Ask HN: What benchmarks are you using to judge AI models?

4 cowpig 2 4/30/2025, 9:32:00 PM

There are so many models, and so many new ones being released all the time, that I have a hard time knowing which ones to prioritize testing anecdotally. What benchmarks have you found to be especially indicative of real-world performance?

I use:

* Aider's Polyglot benchmark seems to be a decent indicator of which models are going to be good at coding:

https://aider.chat/docs/leaderboards/

* I generally assume OpenRouter usage to be an indicator of a model's popularity, and by proxy, utility:

https://openrouter.ai/rankings

* LLM-Stats has a lot of charts of benchmarks that I look at:

https://llm-stats.com/

Comments (2)

paulcole · 74d ago

> There are so many models, and so many new ones being released all the time, that I have a hard time knowing which ones to prioritize testing anecdotally

Just pick one and use it. The ones you’ve heard of (if you are not obsessively refreshing AI model rankings pages) are basically the same.
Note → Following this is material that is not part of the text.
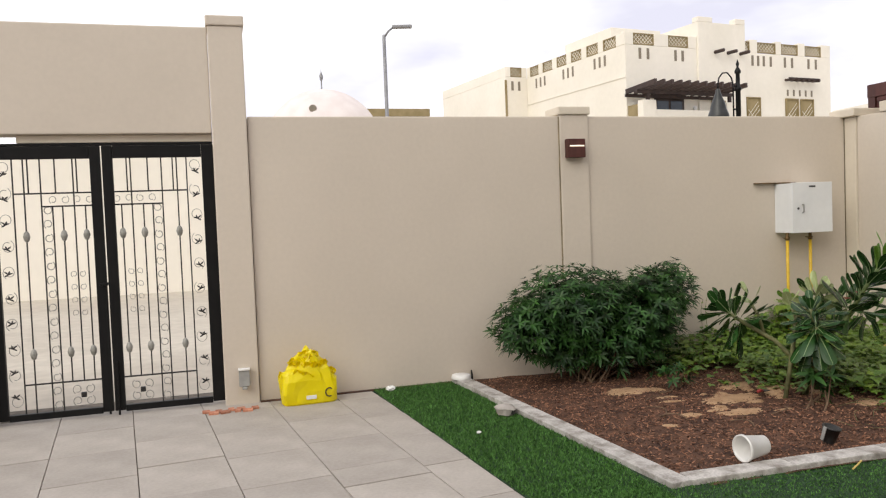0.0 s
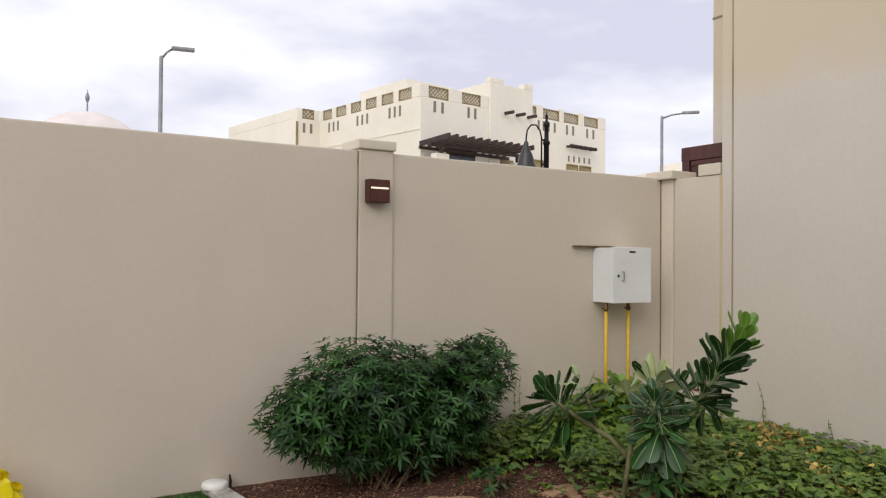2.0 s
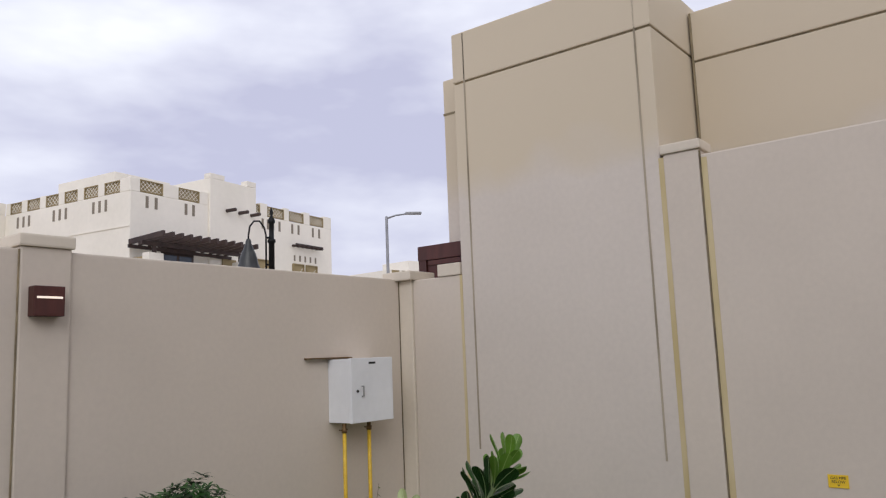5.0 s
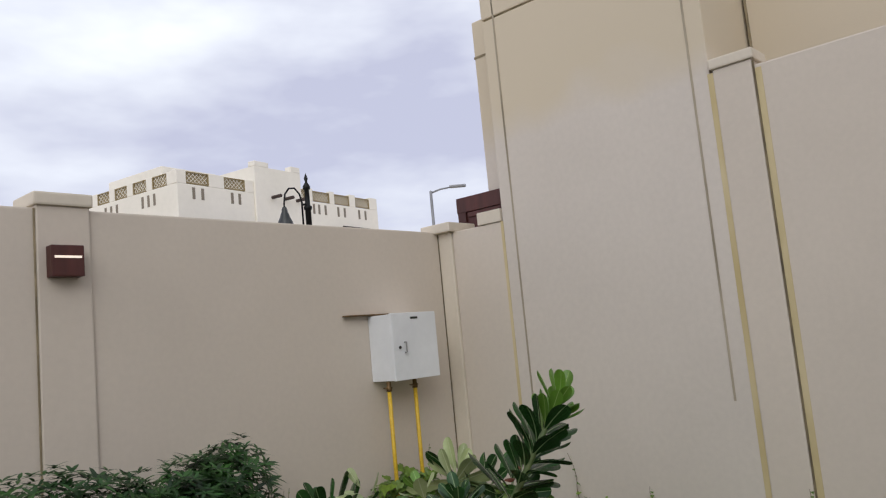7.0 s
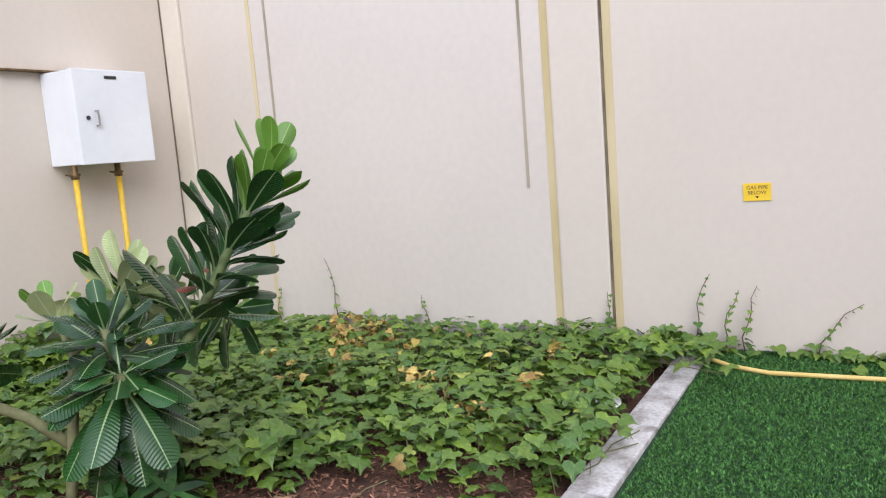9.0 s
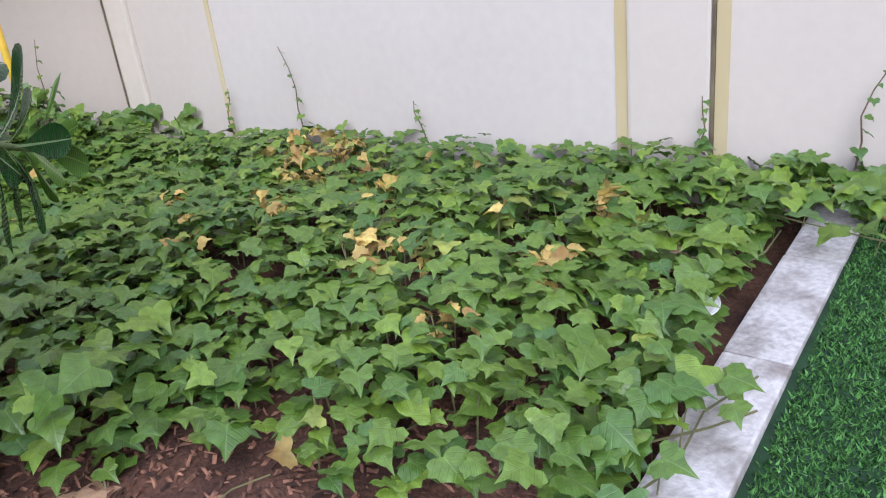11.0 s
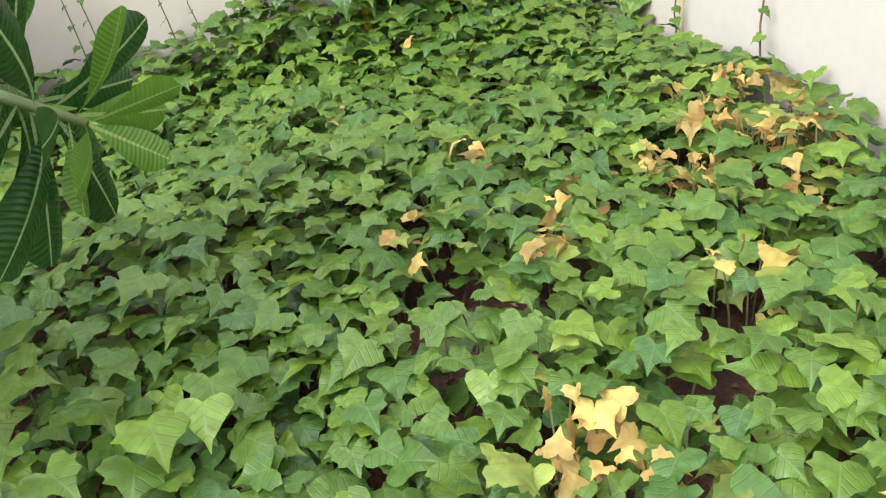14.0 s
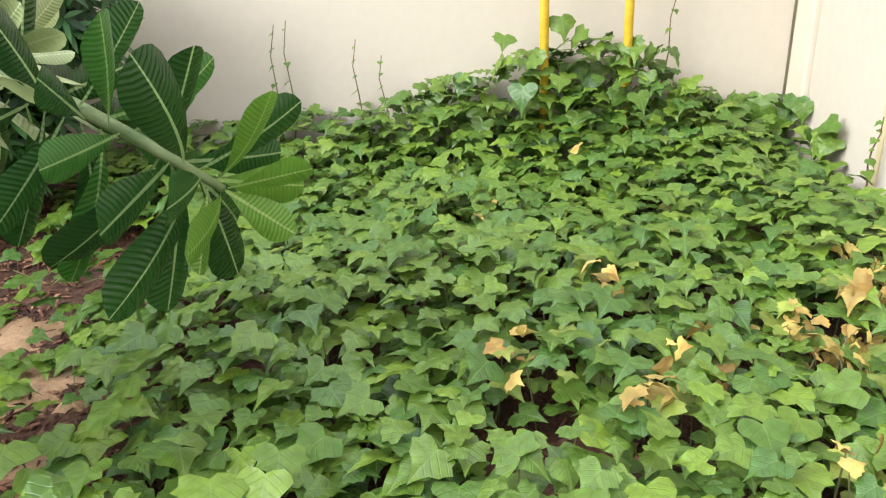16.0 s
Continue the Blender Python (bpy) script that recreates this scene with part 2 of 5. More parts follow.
M_PRINT = material("black_print", (0.02, 0.02, 0.02), (0.03, 0.03, 0.03), 8, 0.6)
M_BROWNWOOD = material("red_brown_wood", (0.05, 0.012, 0.009), (0.085, 0.021, 0.016), 10, 0.5, 0.15, 60, stretch=(1, 1, 0.15))
M_DARKWOOD = material("dark_pergola_wood", (0.025, 0.014, 0.012), (0.05, 0.028, 0.022), 3, 0.6)
M_BAG = material("yellow_plastic", (0.86, 0.70, 0.0), (0.92, 0.78, 0.01), 8, 0.32, 0.3, 35, trans=0.15)
M_HOUSE = material("white_house_render", (0.78, 0.735, 0.64), (0.84, 0.79, 0.70), 0.3, 0.85, fine=(4, 0.02))
M_LATTICE = material("tan_lattice", (0.24, 0.185, 0.085), (0.32, 0.25, 0.13), 2, 0.8)
# recess shade held in a flat brown, for vent slits and dome window
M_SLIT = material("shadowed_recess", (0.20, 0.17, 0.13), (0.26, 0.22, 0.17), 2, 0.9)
M_GLASS = material("dark_window_glass", (0.02, 0.03, 0.05), (0.03, 0.045, 0.07), 2, 0.08)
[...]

I’m sure I’ll get a ton of pushback that the one somebody loves is obviously so much better than the other one, but whatever.

Just give me OpenAI’s most popular model, their fastest model, and their newest model. I’ll pick among those 3 based on what I’m prioritizing in the moment (speed, depth, everyday use).

kadushka · 74d ago

For me it's the opposite - we don't get enough models to test. In the last 6 months, we got Claude 3.7, OpenAI o1, Grok 3, Gemini 2.5 Pro, and OpenAI o3. That's it - 5 frontier models. Not that hard to test each one of them manually, which I did for many hours and with many different tasks. o1 --> o3 and 2.5 Pro are the ones I'm using the most.

I couldn't care less about benchmarks - I know what these models are capable of from personal experience.